-- Dataset section --
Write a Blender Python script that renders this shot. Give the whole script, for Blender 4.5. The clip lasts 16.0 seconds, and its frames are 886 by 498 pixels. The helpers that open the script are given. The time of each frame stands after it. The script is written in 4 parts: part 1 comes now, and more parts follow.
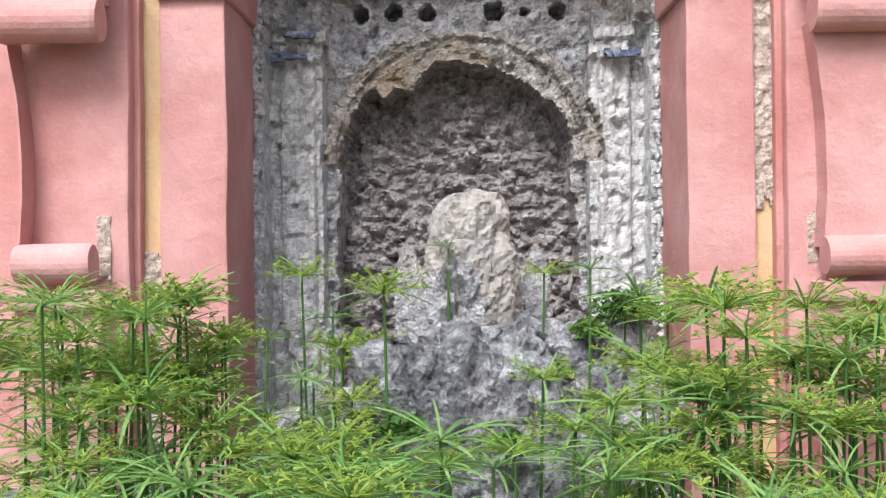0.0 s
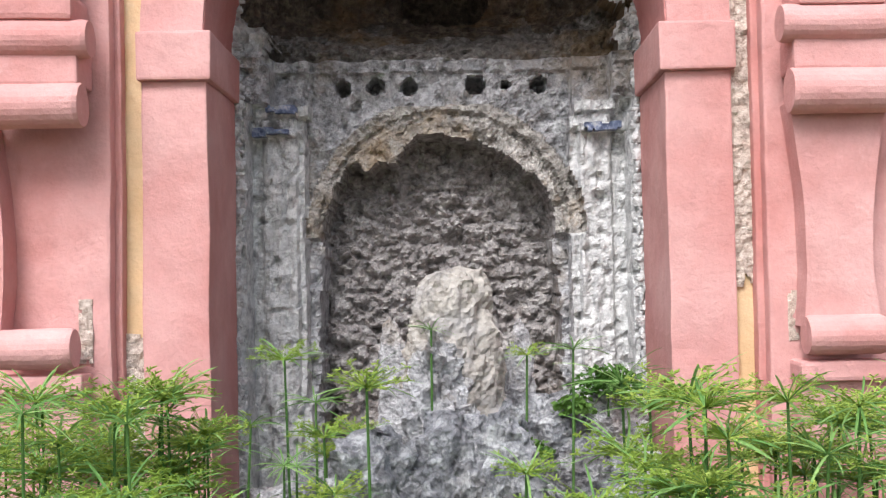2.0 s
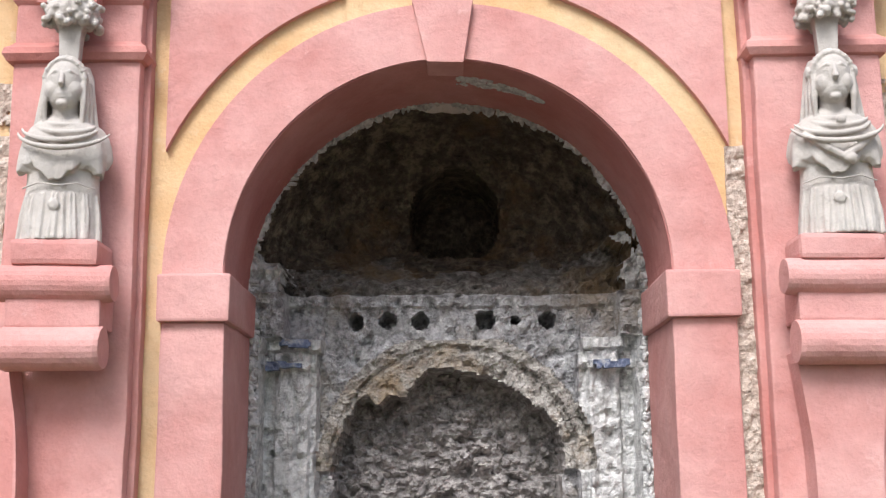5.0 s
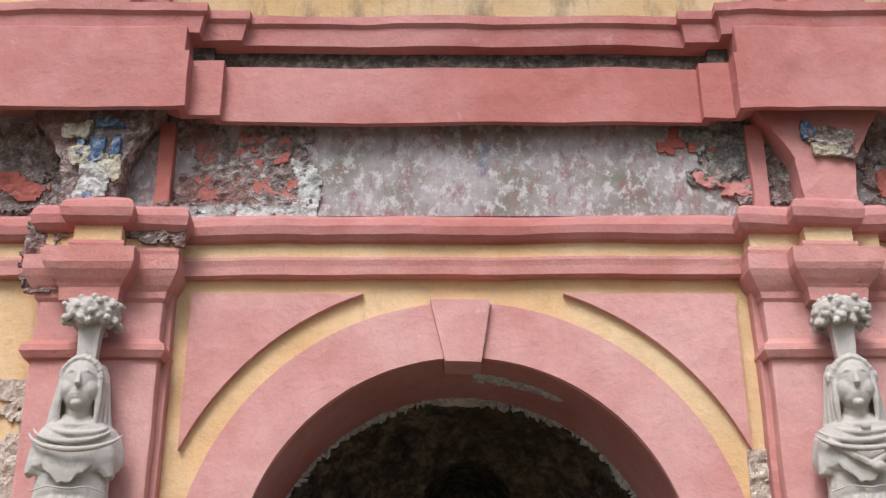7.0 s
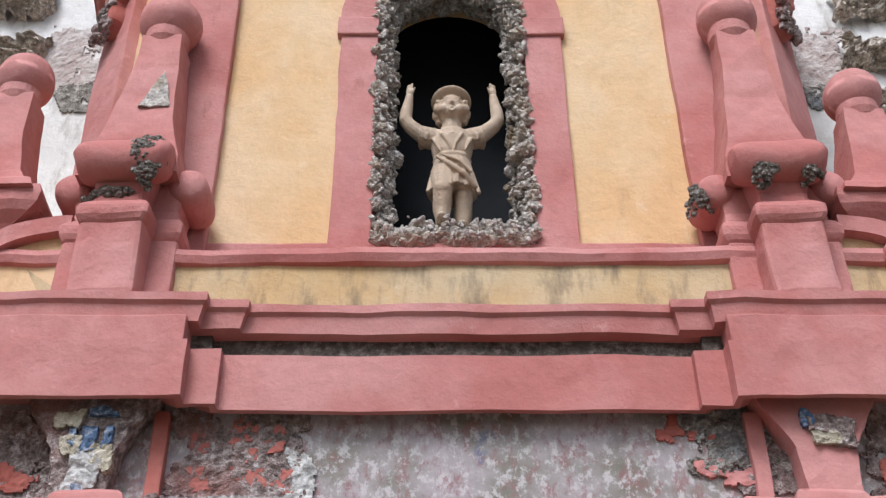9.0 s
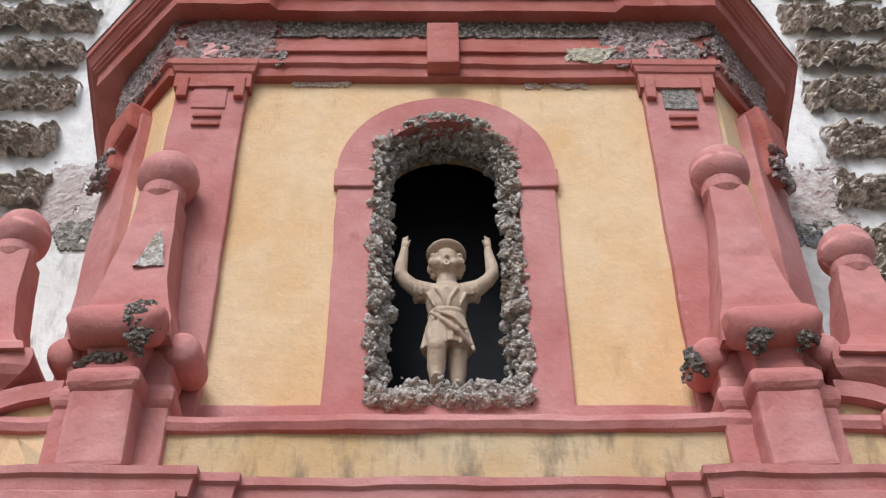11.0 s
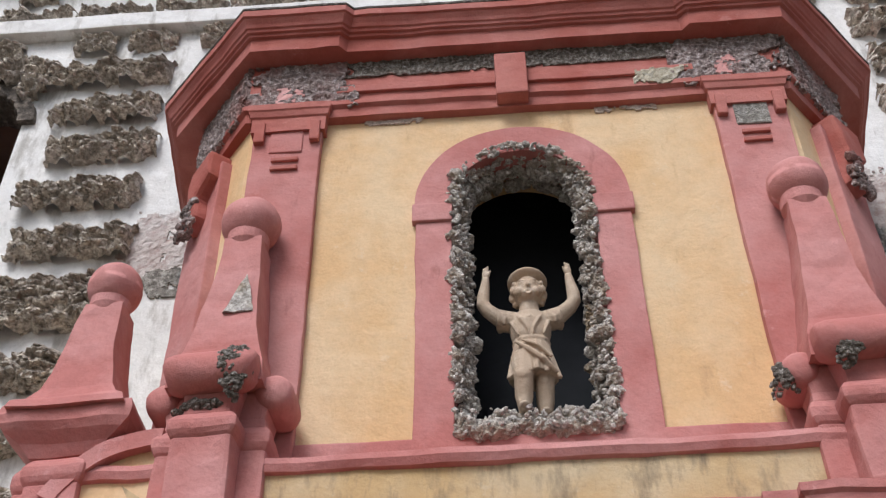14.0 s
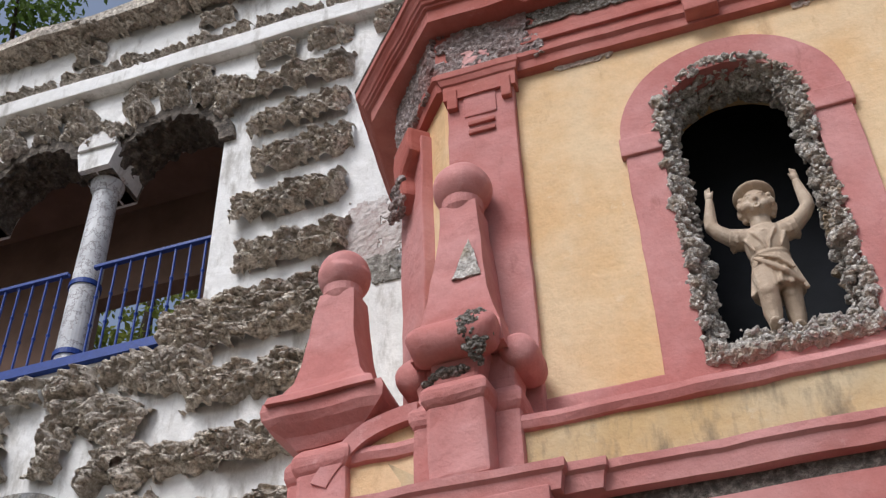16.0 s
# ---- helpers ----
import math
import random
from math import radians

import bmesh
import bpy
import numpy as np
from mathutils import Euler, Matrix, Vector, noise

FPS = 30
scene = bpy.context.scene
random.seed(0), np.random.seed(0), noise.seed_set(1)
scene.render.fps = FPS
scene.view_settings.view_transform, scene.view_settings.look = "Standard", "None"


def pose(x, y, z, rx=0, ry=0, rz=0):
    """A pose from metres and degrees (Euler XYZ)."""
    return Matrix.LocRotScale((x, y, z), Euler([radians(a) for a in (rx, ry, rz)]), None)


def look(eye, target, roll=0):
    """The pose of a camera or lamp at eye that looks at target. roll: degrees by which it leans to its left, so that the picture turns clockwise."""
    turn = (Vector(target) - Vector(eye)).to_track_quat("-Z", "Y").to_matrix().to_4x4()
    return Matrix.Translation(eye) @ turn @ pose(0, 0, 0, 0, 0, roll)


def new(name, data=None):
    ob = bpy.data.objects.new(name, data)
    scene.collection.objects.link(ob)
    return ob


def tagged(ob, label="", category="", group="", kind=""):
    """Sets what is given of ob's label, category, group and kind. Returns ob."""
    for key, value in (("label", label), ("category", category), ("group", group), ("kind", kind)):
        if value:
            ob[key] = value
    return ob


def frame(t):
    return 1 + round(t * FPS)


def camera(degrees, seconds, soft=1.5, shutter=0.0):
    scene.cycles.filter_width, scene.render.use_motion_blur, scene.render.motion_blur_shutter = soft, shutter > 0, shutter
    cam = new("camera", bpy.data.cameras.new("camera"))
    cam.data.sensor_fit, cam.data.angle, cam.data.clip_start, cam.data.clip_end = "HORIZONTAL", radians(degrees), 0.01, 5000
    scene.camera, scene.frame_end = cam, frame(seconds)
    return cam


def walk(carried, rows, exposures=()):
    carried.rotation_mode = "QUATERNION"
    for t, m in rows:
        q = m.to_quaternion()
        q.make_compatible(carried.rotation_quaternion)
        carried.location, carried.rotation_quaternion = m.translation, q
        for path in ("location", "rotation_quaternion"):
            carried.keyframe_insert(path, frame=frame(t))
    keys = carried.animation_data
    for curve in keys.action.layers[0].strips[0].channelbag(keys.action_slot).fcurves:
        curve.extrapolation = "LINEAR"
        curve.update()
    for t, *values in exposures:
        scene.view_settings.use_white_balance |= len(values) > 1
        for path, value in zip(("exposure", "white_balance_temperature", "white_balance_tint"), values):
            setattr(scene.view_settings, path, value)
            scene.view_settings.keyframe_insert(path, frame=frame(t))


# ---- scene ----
cam = camera(41.8, 16.0, soft=1.3)
PATH = [
    (0, 0.030, -4.201, 1.500, 1.11, 0.39, -0.66),
    (0.5, 0.020, -4.202, 1.553, 0.78, 0.92, -0.70),
    (1, 0.020, -4.207, 1.601, 0.49, 1.40, -0.80),
    (1.5, 0.029, -4.211, 1.641, 0.36, 1.70, -0.99),
    (2, 0.041, -4.212, 1.673, 0.34, 1.97, -1.08),
    (2.5, 0.051, -4.218, 1.703, 0.43, 2.34, -1.02),
    (3, 0.047, -4.229, 1.729, 0.46, 3.21, -0.89),
    (5.5, -0.024, -4.309, 1.926, 0.07, 14.08, -0.28),
    (6, -0.044, -4.309, 1.980, 0.03, 17.24, -0.04),
    (6.5, -0.074, -4.318, 2.030, -0.12, 20.14, -0.13),
    (7, -0.114, -4.311, 2.050, -0.44, 23.70, -0.20),
    (7.5, -0.162, -4.291, 2.007, -1.00, 27.79, -0.44),
    (8, -0.188, -4.275, 1.979, -1.40, 32.00, -0.70),
    (8.5, -0.170, -4.286, 2.033, -1.31, 34.84, -0.82),
    (9, -0.124, -4.341, 2.140, -0.86, 36.75, -0.49),
    (9.5, -0.095, -4.415, 2.259, -0.59, 37.83, -0.28),
    (10, -0.098, -4.477, 2.339, -0.74, 39.05, -0.34),
    (12.5, -0.062, -4.589, 2.457, -0.52, 42.74, -0.75),
    (13, -0.070, -4.601, 2.444, 0.49, 42.82, -0.57),
    (13.5, -0.084, -4.620, 2.429, 2.00, 42.68, -0.44),
    (14, -0.105, -4.639, 2.417, 4.23, 42.27, -0.45),
    (14.5, -0.117, -4.645, 2.407, 6.99, 41.81, -0.59),
    (15, -0.137, -4.633, 2.410, 10.40, 41.28, -1.06),
    (15.5, -0.170, -4.598, 2.416, 13.75, 40.93, -1.53),
    (16, -0.228, -4.538, 2.421, 17.45, 40.73, -2.03),
]
walk(cam, [(t, pose(x, y, z, 90 + pitch, 0, yaw) @ pose(0, 0, 0, 0, 0, roll)) for t, x, y, z, yaw, pitch, roll in PATH],
     exposures=[(0, 0.72, 6220, 10), (6.0, 0.60, 6320, 10), (7.0, 0.26, 6320, 10), (9.0, 0.26, 6020, 10), (12.5, 0.08, 6130, 10), (16, 0.06, 6130, 10)])

# ---- light: bright overcast sky, a soft high sun from the front ----
SUN_EL, SUN_AZ = 53.0, 200.0
world = bpy.data.worlds.new("world")
scene.world = world
world.use_nodes = True
wn, wl = world.node_tree.nodes, world.node_tree.links
sky = wn.new("ShaderNodeTexSky")
sky.sky_type, sky.sun_disc = "NISHITA", False
sky.sun_elevation, sky.sun_rotation = radians(SUN_EL), radians(SUN_AZ)
sky.air_density, sky.dust_density = 1.0, 4.0
hsv = wn.new("ShaderNodeHueSaturation")
hsv.inputs["Saturation"].default_value = 0.75
wl.new(sky.outputs[0], hsv.inputs["Color"])
wl.new(hsv.outputs[0], wn["Background"].inputs[0])
wn["Background"].inputs[1].default_value = 0.135
sun = new("sun", bpy.data.lights.new("sun", "SUN"))
sun.data.energy, sun.data.angle, sun.data.color = 2.1, radians(25), (0.98, 0.98, 1.0)
_az, _el = radians(SUN_AZ), radians(SUN_EL)
sun.matrix_world = look((math.sin(_az) * math.cos(_el) * 30, math.cos(_az) * math.cos(_el) * 30, math.sin(_el) * 30), (0, 0, 3))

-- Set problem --
Print the complete listing exactly, apart from any pictures.

-- The solution --
Write a Blender Python script that renders this shot. Give the whole script, for Blender 4.5. The clip lasts 16.0 seconds, and its frames are 886 by 498 pixels. The helpers that open the script are given. The time of each frame stands after it. The script is written in 4 parts: part 1 comes now, and more parts follow.
0.0 s
2.0 s
5.0 s
7.0 s
9.0 s
11.0 s
14.0 s
16.0 s
# ---- helpers ----
import math
import random
from math import radians

import bmesh
import bpy
import numpy as np
from mathutils import Euler, Matrix, Vector, noise

FPS = 30
scene = bpy.context.scene
random.seed(0), np.random.seed(0), noise.seed_set(1)
scene.render.fps = FPS
scene.view_settings.view_transform, scene.view_settings.look = "Standard", "None"


def pose(x, y, z, rx=0, ry=0, rz=0):
    """A pose from metres and degrees (Euler XYZ)."""
    return Matrix.LocRotScale((x, y, z), Euler([radians(a) for a in (rx, ry, rz)]), None)


def look(eye, target, roll=0):
    """The pose of a camera or lamp at eye that looks at target. roll: degrees by which it leans to its left, so that the picture turns clockwise."""
    turn = (Vector(target) - Vector(eye)).to_track_quat("-Z", "Y").to_matrix().to_4x4()
    return Matrix.Translation(eye) @ turn @ pose(0, 0, 0, 0, 0, roll)


def new(name, data=None):
    ob = bpy.data.objects.new(name, data)
    scene.collection.objects.link(ob)
    return ob


def tagged(ob, label="", category="", group="", kind=""):
    """Sets what is given of ob's label, category, group and kind. Returns ob."""
    for key, value in (("label", label), ("category", category), ("group", group), ("kind", kind)):
        if value:
            ob[key] = value
    return ob


def frame(t):
    return 1 + round(t * FPS)


def camera(degrees, seconds, soft=1.5, shutter=0.0):
    scene.cycles.filter_width, scene.render.use_motion_blur, scene.render.motion_blur_shutter = soft, shutter > 0, shutter
    cam = new("camera", bpy.data.cameras.new("camera"))
    cam.data.sensor_fit, cam.data.angle, cam.data.clip_start, cam.data.clip_end = "HORIZONTAL", radians(degrees), 0.01, 5000
    scene.camera, scene.frame_end = cam, frame(seconds)
    return cam


def walk(carried, rows, exposures=()):
    carried.rotation_mode = "QUATERNION"
    for t, m in rows:
        q = m.to_quaternion()
        q.make_compatible(carried.rotation_quaternion)
        carried.location, carried.rotation_quaternion = m.translation, q
        for path in ("location", "rotation_quaternion"):
            carried.keyframe_insert(path, frame=frame(t))
    keys = carried.animation_data
    for curve in keys.action.layers[0].strips[0].channelbag(keys.action_slot).fcurves:
        curve.extrapolation = "LINEAR"
        curve.update()
    for t, *values in exposures:
        scene.view_settings.use_white_balance |= len(values) > 1
        for path, value in zip(("exposure", "white_balance_temperature", "white_balance_tint"), values):
            setattr(scene.view_settings, path, value)
            scene.view_settings.keyframe_insert(path, frame=frame(t))


# ---- scene ----
cam = camera(41.8, 16.0, soft=1.3)
PATH = [
    (0, 0.030, -4.201, 1.500, 1.11, 0.39, -0.66),
    (0.5, 0.020, -4.202, 1.553, 0.78, 0.92, -0.70),
    (1, 0.020, -4.207, 1.601, 0.49, 1.40, -0.80),
    (1.5, 0.029, -4.211, 1.641, 0.36, 1.70, -0.99),
    (2, 0.041, -4.212, 1.673, 0.34, 1.97, -1.08),
    (2.5, 0.051, -4.218, 1.703, 0.43, 2.34, -1.02),
    (3, 0.047, -4.229, 1.729, 0.46, 3.21, -0.89),
    (5.5, -0.024, -4.309, 1.926, 0.07, 14.08, -0.28),
    (6, -0.044, -4.309, 1.980, 0.03, 17.24, -0.04),
    (6.5, -0.074, -4.318, 2.030, -0.12, 20.14, -0.13),
    (7, -0.114, -4.311, 2.050, -0.44, 23.70, -0.20),
    (7.5, -0.162, -4.291, 2.007, -1.00, 27.79, -0.44),
    (8, -0.188, -4.275, 1.979, -1.40, 32.00, -0.70),
    (8.5, -0.170, -4.286, 2.033, -1.31, 34.84, -0.82),
    (9, -0.124, -4.341, 2.140, -0.86, 36.75, -0.49),
    (9.5, -0.095, -4.415, 2.259, -0.59, 37.83, -0.28),
    (10, -0.098, -4.477, 2.339, -0.74, 39.05, -0.34),
    (12.5, -0.062, -4.589, 2.457, -0.52, 42.74, -0.75),
    (13, -0.070, -4.601, 2.444, 0.49, 42.82, -0.57),
    (13.5, -0.084, -4.620, 2.429, 2.00, 42.68, -0.44),
    (14, -0.105, -4.639, 2.417, 4.23, 42.27, -0.45),
    (14.5, -0.117, -4.645, 2.407, 6.99, 41.81, -0.59),
    (15, -0.137, -4.633, 2.410, 10.40, 41.28, -1.06),
    (15.5, -0.170, -4.598, 2.416, 13.75, 40.93, -1.53),
    (16, -0.228, -4.538, 2.421, 17.45, 40.73, -2.03),
]
walk(cam, [(t, pose(x, y, z, 90 + pitch, 0, yaw) @ pose(0, 0, 0, 0, 0, roll)) for t, x, y, z, yaw, pitch, roll in PATH],
     exposures=[(0, 0.72, 6220, 10), (6.0, 0.60, 6320, 10), (7.0, 0.26, 6320, 10), (9.0, 0.26, 6020, 10), (12.5, 0.08, 6130, 10), (16, 0.06, 6130, 10)])

# ---- light: bright overcast sky, a soft high sun from the front ----
SUN_EL, SUN_AZ = 53.0, 200.0
world = bpy.data.worlds.new("world")
scene.world = world
world.use_nodes = True
wn, wl = world.node_tree.nodes, world.node_tree.links
sky = wn.new("ShaderNodeTexSky")
sky.sky_type, sky.sun_disc = "NISHITA", False
sky.sun_elevation, sky.sun_rotation = radians(SUN_EL), radians(SUN_AZ)
sky.air_density, sky.dust_density = 1.0, 4.0
hsv = wn.new("ShaderNodeHueSaturation")
hsv.inputs["Saturation"].default_value = 0.75
wl.new(sky.outputs[0], hsv.inputs["Color"])
wl.new(hsv.outputs[0], wn["Background"].inputs[0])
wn["Background"].inputs[1].default_value = 0.135
sun = new("sun", bpy.data.lights.new("sun", "SUN"))
sun.data.energy, sun.data.angle, sun.data.color = 2.1, radians(25), (0.98, 0.98, 1.0)
_az, _el = radians(SUN_AZ), radians(SUN_EL)
sun.matrix_world = look((math.sin(_az) * math.cos(_el) * 30, math.cos(_az) * math.cos(_el) * 30, math.sin(_el) * 30), (0, 0, 3))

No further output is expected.